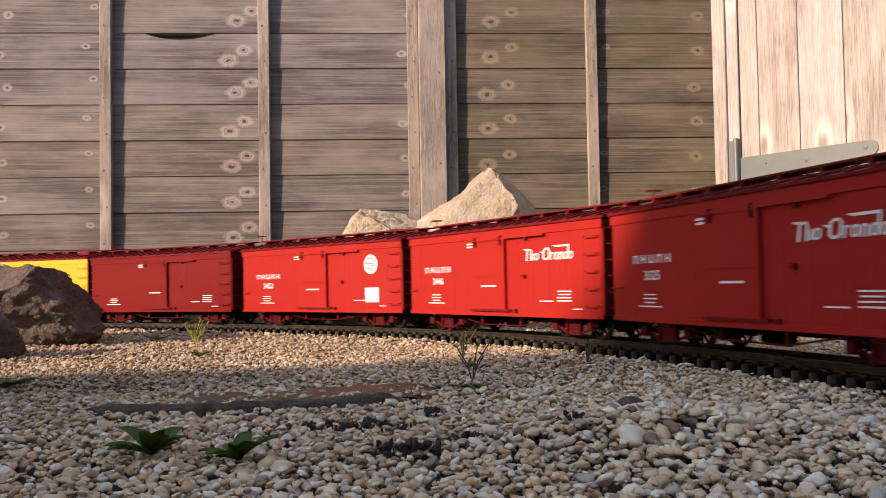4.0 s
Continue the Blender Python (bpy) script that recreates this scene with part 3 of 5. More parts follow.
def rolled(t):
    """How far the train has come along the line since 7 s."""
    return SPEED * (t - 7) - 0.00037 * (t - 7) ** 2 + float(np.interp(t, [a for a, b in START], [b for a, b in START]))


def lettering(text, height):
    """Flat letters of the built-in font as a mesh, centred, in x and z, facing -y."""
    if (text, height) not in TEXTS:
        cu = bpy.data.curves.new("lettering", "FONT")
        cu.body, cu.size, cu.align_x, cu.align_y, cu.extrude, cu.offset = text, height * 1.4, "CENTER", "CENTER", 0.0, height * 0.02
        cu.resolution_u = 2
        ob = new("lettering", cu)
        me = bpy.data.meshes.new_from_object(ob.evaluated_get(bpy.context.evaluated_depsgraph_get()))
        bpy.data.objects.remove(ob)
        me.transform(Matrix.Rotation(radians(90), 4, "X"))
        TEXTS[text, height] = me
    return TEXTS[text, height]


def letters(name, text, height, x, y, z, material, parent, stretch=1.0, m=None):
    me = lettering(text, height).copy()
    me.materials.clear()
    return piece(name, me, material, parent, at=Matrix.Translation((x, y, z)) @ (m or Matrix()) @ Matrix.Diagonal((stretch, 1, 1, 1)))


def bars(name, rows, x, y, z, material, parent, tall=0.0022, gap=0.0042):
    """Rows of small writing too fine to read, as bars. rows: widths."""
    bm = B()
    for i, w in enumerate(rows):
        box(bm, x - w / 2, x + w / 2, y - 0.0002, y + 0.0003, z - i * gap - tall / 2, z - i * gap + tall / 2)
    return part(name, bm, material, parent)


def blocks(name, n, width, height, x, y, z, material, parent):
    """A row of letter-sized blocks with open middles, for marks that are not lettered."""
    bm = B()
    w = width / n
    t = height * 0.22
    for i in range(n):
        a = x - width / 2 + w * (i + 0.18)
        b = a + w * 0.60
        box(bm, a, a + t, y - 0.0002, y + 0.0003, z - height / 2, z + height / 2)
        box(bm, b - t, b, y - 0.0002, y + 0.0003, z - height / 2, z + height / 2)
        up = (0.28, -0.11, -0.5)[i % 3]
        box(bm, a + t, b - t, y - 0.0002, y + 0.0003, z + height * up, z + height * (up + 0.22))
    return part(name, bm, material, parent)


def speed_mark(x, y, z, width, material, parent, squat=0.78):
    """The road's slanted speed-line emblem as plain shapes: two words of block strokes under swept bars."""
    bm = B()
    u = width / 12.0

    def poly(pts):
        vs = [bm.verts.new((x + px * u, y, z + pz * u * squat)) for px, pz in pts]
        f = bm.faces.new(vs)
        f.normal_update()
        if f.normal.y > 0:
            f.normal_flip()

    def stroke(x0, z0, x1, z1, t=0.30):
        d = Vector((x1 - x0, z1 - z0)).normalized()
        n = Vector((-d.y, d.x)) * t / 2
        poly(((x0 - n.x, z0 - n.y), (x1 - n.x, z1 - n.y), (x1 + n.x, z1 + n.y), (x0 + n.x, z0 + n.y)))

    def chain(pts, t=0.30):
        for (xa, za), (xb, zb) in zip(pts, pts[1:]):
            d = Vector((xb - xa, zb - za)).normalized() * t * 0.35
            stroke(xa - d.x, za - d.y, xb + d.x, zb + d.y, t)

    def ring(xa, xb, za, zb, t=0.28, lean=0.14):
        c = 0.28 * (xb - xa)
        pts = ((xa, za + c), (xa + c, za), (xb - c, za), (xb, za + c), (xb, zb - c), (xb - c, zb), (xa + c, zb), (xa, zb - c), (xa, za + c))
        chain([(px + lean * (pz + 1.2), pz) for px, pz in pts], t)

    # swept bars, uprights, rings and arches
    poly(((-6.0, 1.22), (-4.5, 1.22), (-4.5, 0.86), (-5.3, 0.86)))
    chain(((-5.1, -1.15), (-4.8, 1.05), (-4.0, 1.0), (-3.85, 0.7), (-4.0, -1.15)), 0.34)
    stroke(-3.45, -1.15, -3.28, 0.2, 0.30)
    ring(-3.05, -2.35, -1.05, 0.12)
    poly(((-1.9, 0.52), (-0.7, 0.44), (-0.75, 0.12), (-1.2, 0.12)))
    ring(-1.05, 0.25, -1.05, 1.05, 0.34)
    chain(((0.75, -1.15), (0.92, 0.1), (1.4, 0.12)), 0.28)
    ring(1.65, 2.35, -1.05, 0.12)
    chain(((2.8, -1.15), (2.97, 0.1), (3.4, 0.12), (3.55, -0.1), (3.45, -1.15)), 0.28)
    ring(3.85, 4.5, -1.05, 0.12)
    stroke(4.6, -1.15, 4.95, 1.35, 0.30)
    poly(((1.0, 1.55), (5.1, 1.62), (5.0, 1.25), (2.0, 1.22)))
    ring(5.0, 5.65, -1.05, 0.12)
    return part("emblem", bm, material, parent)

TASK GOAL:
Output exactly the lines running from the line containing "Continue the Blender" through the line containing "Matrix.Diagonal((stretch, 1, 1, 1)))", and only those lines.

CORRECT RESULT:
Continue the Blender Python (bpy) script that recreates this scene with part 3 of 5. More parts follow.
def rolled(t):
    """How far the train has come along the line since 7 s."""
    return SPEED * (t - 7) - 0.00037 * (t - 7) ** 2 + float(np.interp(t, [a for a, b in START], [b for a, b in START]))


def lettering(text, height):
    """Flat letters of the built-in font as a mesh, centred, in x and z, facing -y."""
    if (text, height) not in TEXTS:
        cu = bpy.data.curves.new("lettering", "FONT")
        cu.body, cu.size, cu.align_x, cu.align_y, cu.extrude, cu.offset = text, height * 1.4, "CENTER", "CENTER", 0.0, height * 0.02
        cu.resolution_u = 2
        ob = new("lettering", cu)
        me = bpy.data.meshes.new_from_object(ob.evaluated_get(bpy.context.evaluated_depsgraph_get()))
        bpy.data.objects.remove(ob)
        me.transform(Matrix.Rotation(radians(90), 4, "X"))
        TEXTS[text, height] = me
    return TEXTS[text, height]


def letters(name, text, height, x, y, z, material, parent, stretch=1.0, m=None):
    me = lettering(text, height).copy()
    me.materials.clear()
    return piece(name, me, material, parent, at=Matrix.Translation((x, y, z)) @ (m or Matrix()) @ Matrix.Diagonal((stretch, 1, 1, 1)))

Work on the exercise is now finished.